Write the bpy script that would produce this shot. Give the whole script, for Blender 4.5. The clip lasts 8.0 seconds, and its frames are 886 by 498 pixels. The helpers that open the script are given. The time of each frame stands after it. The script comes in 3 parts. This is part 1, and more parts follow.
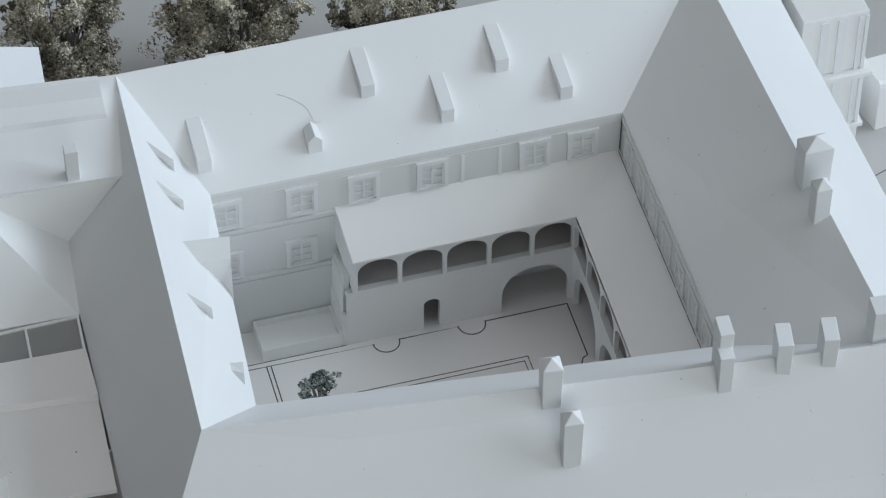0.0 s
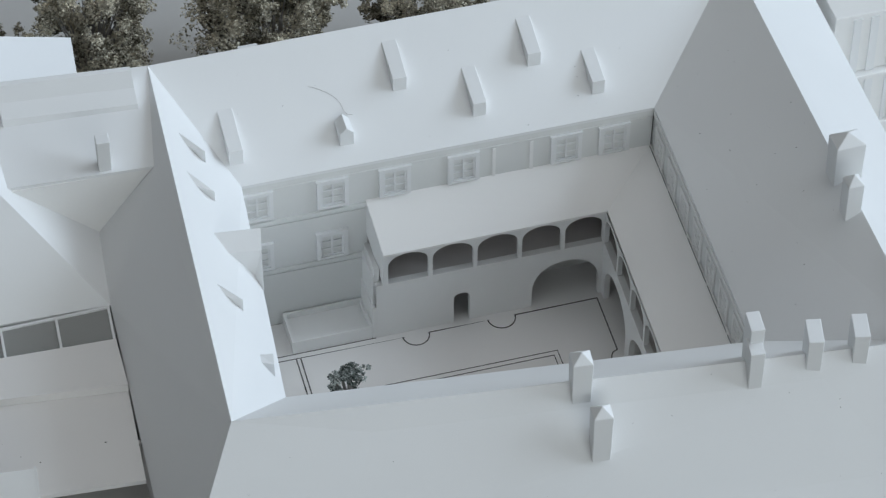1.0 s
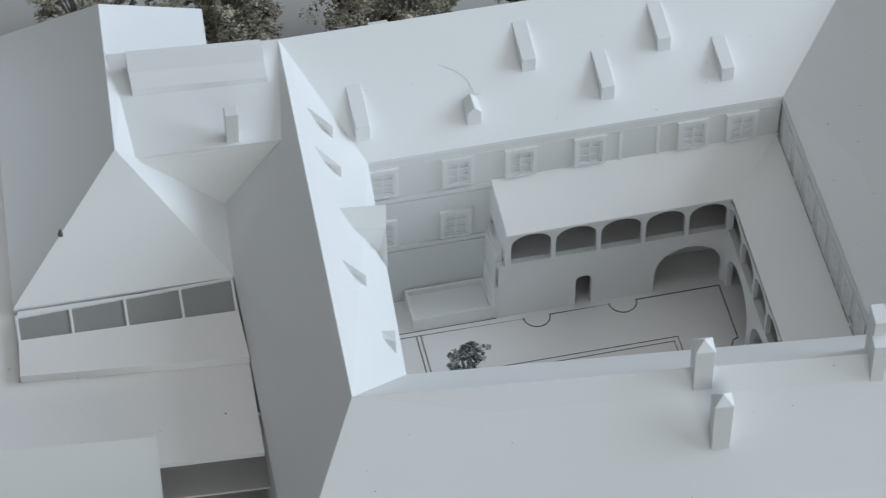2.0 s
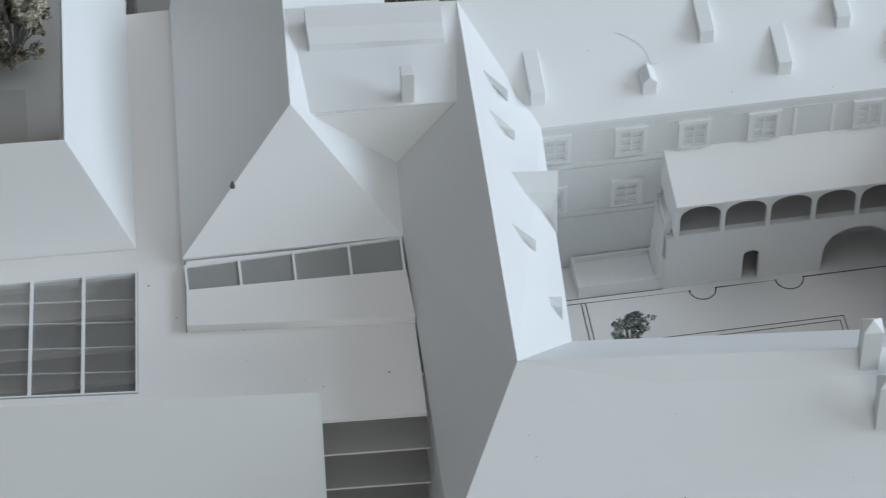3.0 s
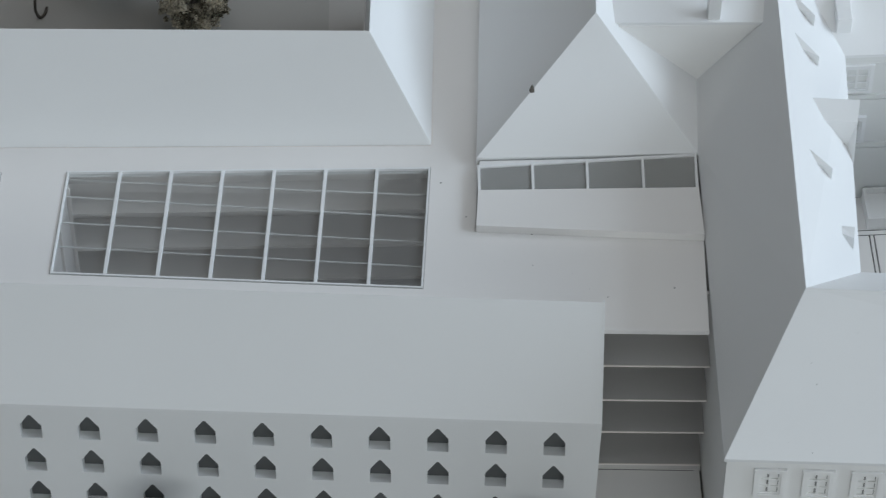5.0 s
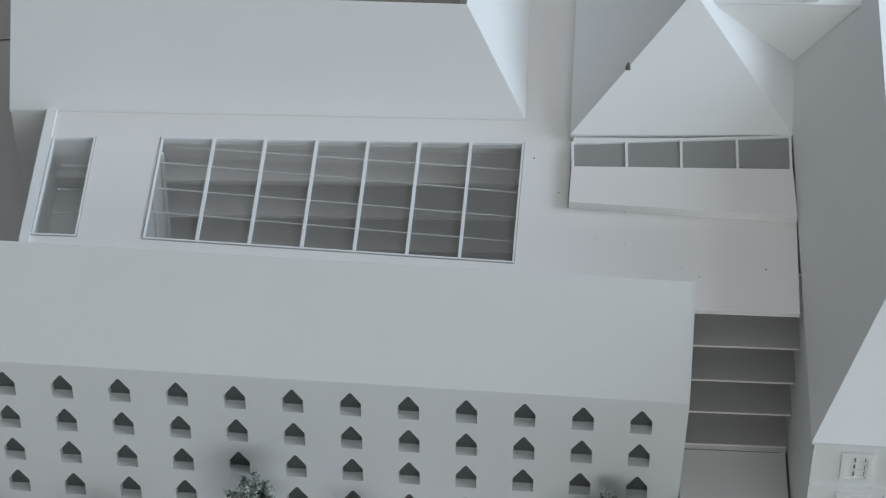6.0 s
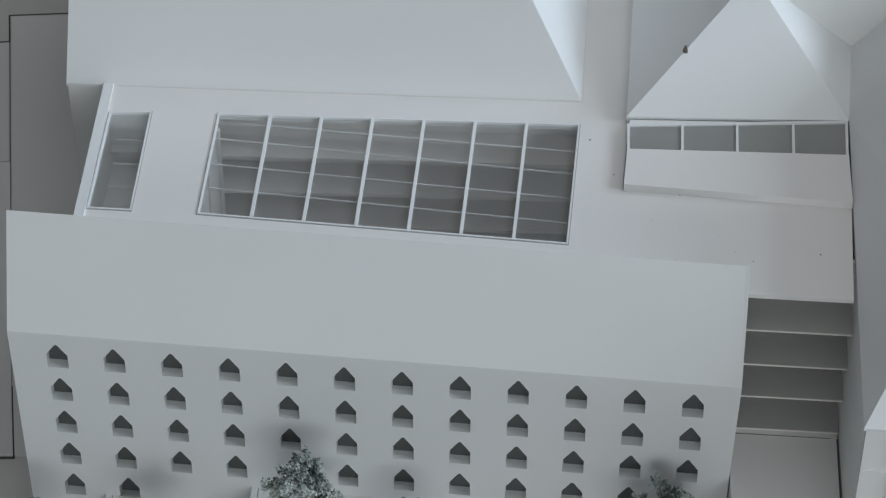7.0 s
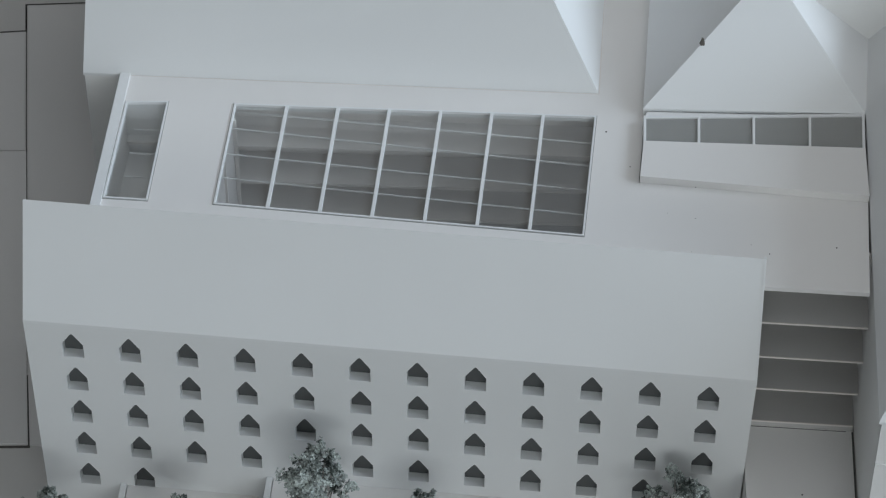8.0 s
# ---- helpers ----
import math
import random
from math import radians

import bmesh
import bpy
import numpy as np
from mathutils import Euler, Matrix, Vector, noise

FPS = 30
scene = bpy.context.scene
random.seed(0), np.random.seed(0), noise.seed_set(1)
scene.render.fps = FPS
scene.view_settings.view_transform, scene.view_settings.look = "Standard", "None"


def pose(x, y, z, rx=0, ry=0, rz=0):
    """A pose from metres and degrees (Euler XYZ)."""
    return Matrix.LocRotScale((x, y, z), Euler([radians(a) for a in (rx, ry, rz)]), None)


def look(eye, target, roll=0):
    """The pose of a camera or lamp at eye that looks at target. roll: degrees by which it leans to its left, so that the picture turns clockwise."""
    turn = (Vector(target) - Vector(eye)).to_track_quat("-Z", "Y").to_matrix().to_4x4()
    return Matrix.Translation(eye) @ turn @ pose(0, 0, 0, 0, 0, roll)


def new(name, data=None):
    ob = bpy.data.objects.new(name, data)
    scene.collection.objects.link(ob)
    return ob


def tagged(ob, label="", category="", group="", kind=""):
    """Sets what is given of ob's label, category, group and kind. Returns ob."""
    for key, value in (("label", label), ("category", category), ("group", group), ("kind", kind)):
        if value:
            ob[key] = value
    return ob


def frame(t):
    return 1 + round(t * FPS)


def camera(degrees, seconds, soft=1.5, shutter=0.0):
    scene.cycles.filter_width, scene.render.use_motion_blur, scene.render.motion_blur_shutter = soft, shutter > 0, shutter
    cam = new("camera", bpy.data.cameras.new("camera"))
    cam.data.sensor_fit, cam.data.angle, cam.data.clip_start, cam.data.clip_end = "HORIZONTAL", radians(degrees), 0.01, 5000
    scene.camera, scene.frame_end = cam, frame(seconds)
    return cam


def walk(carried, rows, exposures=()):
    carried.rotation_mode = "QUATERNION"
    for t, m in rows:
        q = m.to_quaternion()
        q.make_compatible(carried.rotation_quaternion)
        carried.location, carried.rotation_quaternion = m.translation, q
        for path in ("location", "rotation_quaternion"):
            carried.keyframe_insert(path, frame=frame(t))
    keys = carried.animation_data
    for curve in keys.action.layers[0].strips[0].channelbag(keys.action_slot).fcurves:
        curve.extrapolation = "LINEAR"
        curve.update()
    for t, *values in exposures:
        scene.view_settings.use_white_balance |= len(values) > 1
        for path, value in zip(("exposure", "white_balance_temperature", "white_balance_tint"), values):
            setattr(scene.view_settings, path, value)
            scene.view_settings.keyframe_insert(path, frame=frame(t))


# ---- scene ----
# The place is an architectural model at 1:200: lengths below are the building's metres, S turns them into the model's.
S = 0.005
# the lens stands REACH ahead of the tripod's upright axis, so the eye swings on a short arc as the head turns
AXIS, REACH = Vector((-39.043, -148.821, 148.000)), 21.676
cam = camera(14.889, 8.0, soft=1.2, shutter=0.3)
# seconds, turn to the left from +y, pitch, roll, in degrees: the camera stands on a tripod and pans
PATH = [
    (0, -16.708, -46.636, 0.351),
    (0.5, -16.582, -46.667, 0.346),
    (1, -16.062, -46.752, 0.325),
    (1.2, -15.707, -46.790, 0.310),
    (2.3, -12.401, -47.252, 0.192),
    (2.5, -11.691, -47.366, 0.170),
    (3, -9.838, -47.698, 0.118),
    (3.5, -8.226, -48.089, 0.078),
    (4, -6.568, -48.566, 0.044),
    (4.5, -5.066, -48.932, 0.019),
    (5, -3.548, -49.245, -0.001),
    (5.2, -3.089, -49.335, -0.007),
    (6.5, -0.808, -49.875, -0.025),
    (7, -0.335, -50.022, -0.027),
    (7.5, -0.082, -50.114, -0.028),
    (8, 0.019, -50.170, -0.029),
]


def aim(turn, pitch, roll):
    a, b = radians(turn), radians(pitch)
    way = Vector((-math.sin(a) * math.cos(b), math.cos(a) * math.cos(b), math.sin(b)))
    eye = AXIS + REACH * Vector((-math.sin(a), math.cos(a), 0))
    return look(eye * S, eye * S + way, roll)


walk(cam, [(t, aim(turn, pitch, roll)) for t, turn, pitch, roll in PATH])


# ---- light: daylight from a large window to the east and a smaller one to the south, in a white room, with an added overhead fill ----
world = bpy.data.worlds.new("room_air")
scene.world = world
world.use_nodes = True
world.node_tree.nodes["Background"].inputs[0].default_value = (0.62, 0.72, 0.85, 1)
world.node_tree.nodes["Background"].inputs[1].default_value = 0.3


def lamp(name, width, height, watts, colour, at, to):
    data = bpy.data.lights.new(name, "AREA")
    data.shape, data.size, data.size_y, data.energy, data.color = "RECTANGLE", width, height, watts, colour
    ob = new(name, data)
    ob.matrix_world = look(at, to)
    return ob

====

Copy out all the data without changing anything, and drop the pictures.

Write the bpy script that would produce this shot. Give the whole script, for Blender 4.5. The clip lasts 8.0 seconds, and its frames are 886 by 498 pixels. The helpers that open the script are given. The time of each frame stands after it. The script comes in 3 parts. This is part 1, and more parts follow.
0.0 s
1.0 s
2.0 s
3.0 s
5.0 s
6.0 s
7.0 s
8.0 s
# ---- helpers ----
import math
import random
from math import radians

import bmesh
import bpy
import numpy as np
from mathutils import Euler, Matrix, Vector, noise

FPS = 30
scene = bpy.context.scene
random.seed(0), np.random.seed(0), noise.seed_set(1)
scene.render.fps = FPS
scene.view_settings.view_transform, scene.view_settings.look = "Standard", "None"


def pose(x, y, z, rx=0, ry=0, rz=0):
    """A pose from metres and degrees (Euler XYZ)."""
    return Matrix.LocRotScale((x, y, z), Euler([radians(a) for a in (rx, ry, rz)]), None)


def look(eye, target, roll=0):
    """The pose of a camera or lamp at eye that looks at target. roll: degrees by which it leans to its left, so that the picture turns clockwise."""
    turn = (Vector(target) - Vector(eye)).to_track_quat("-Z", "Y").to_matrix().to_4x4()
    return Matrix.Translation(eye) @ turn @ pose(0, 0, 0, 0, 0, roll)


def new(name, data=None):
    ob = bpy.data.objects.new(name, data)
    scene.collection.objects.link(ob)
    return ob


def tagged(ob, label="", category="", group="", kind=""):
    """Sets what is given of ob's label, category, group and kind. Returns ob."""
    for key, value in (("label", label), ("category", category), ("group", group), ("kind", kind)):
        if value:
            ob[key] = value
    return ob


def frame(t):
    return 1 + round(t * FPS)


def camera(degrees, seconds, soft=1.5, shutter=0.0):
    scene.cycles.filter_width, scene.render.use_motion_blur, scene.render.motion_blur_shutter = soft, shutter > 0, shutter
    cam = new("camera", bpy.data.cameras.new("camera"))
    cam.data.sensor_fit, cam.data.angle, cam.data.clip_start, cam.data.clip_end = "HORIZONTAL", radians(degrees), 0.01, 5000
    scene.camera, scene.frame_end = cam, frame(seconds)
    return cam


def walk(carried, rows, exposures=()):
    carried.rotation_mode = "QUATERNION"
    for t, m in rows:
        q = m.to_quaternion()
        q.make_compatible(carried.rotation_quaternion)
        carried.location, carried.rotation_quaternion = m.translation, q
        for path in ("location", "rotation_quaternion"):
            carried.keyframe_insert(path, frame=frame(t))
    keys = carried.animation_data
    for curve in keys.action.layers[0].strips[0].channelbag(keys.action_slot).fcurves:
        curve.extrapolation = "LINEAR"
        curve.update()
    for t, *values in exposures:
        scene.view_settings.use_white_balance |= len(values) > 1
        for path, value in zip(("exposure", "white_balance_temperature", "white_balance_tint"), values):
            setattr(scene.view_settings, path, value)
            scene.view_settings.keyframe_insert(path, frame=frame(t))


# ---- scene ----
# The place is an architectural model at 1:200: lengths below are the building's metres, S turns them into the model's.
S = 0.005
# the lens stands REACH ahead of the tripod's upright axis, so the eye swings on a short arc as the head turns
AXIS, REACH = Vector((-39.043, -148.821, 148.000)), 21.676
cam = camera(14.889, 8.0, soft=1.2, shutter=0.3)
# seconds, turn to the left from +y, pitch, roll, in degrees: the camera stands on a tripod and pans
PATH = [
    (0, -16.708, -46.636, 0.351),
    (0.5, -16.582, -46.667, 0.346),
    (1, -16.062, -46.752, 0.325),
    (1.2, -15.707, -46.790, 0.310),
    (2.3, -12.401, -47.252, 0.192),
    (2.5, -11.691, -47.366, 0.170),
    (3, -9.838, -47.698, 0.118),
    (3.5, -8.226, -48.089, 0.078),
    (4, -6.568, -48.566, 0.044),
    (4.5, -5.066, -48.932, 0.019),
    (5, -3.548, -49.245, -0.001),
    (5.2, -3.089, -49.335, -0.007),
    (6.5, -0.808, -49.875, -0.025),
    (7, -0.335, -50.022, -0.027),
    (7.5, -0.082, -50.114, -0.028),
    (8, 0.019, -50.170, -0.029),
]


def aim(turn, pitch, roll):
    a, b = radians(turn), radians(pitch)
    way = Vector((-math.sin(a) * math.cos(b), math.cos(a) * math.cos(b), math.sin(b)))
    eye = AXIS + REACH * Vector((-math.sin(a), math.cos(a), 0))
    return look(eye * S, eye * S + way, roll)


walk(cam, [(t, aim(turn, pitch, roll)) for t, turn, pitch, roll in PATH])


# ---- light: daylight from a large window to the east and a smaller one to the south, in a white room, with an added overhead fill ----
world = bpy.data.worlds.new("room_air")
scene.world = world
world.use_nodes = True
world.node_tree.nodes["Background"].inputs[0].default_value = (0.62, 0.72, 0.85, 1)
world.node_tree.nodes["Background"].inputs[1].default_value = 0.3


def lamp(name, width, height, watts, colour, at, to):
    data = bpy.data.lights.new(name, "AREA")
    data.shape, data.size, data.size_y, data.energy, data.color = "RECTANGLE", width, height, watts, colour
    ob = new(name, data)
    ob.matrix_world = look(at, to)
    return ob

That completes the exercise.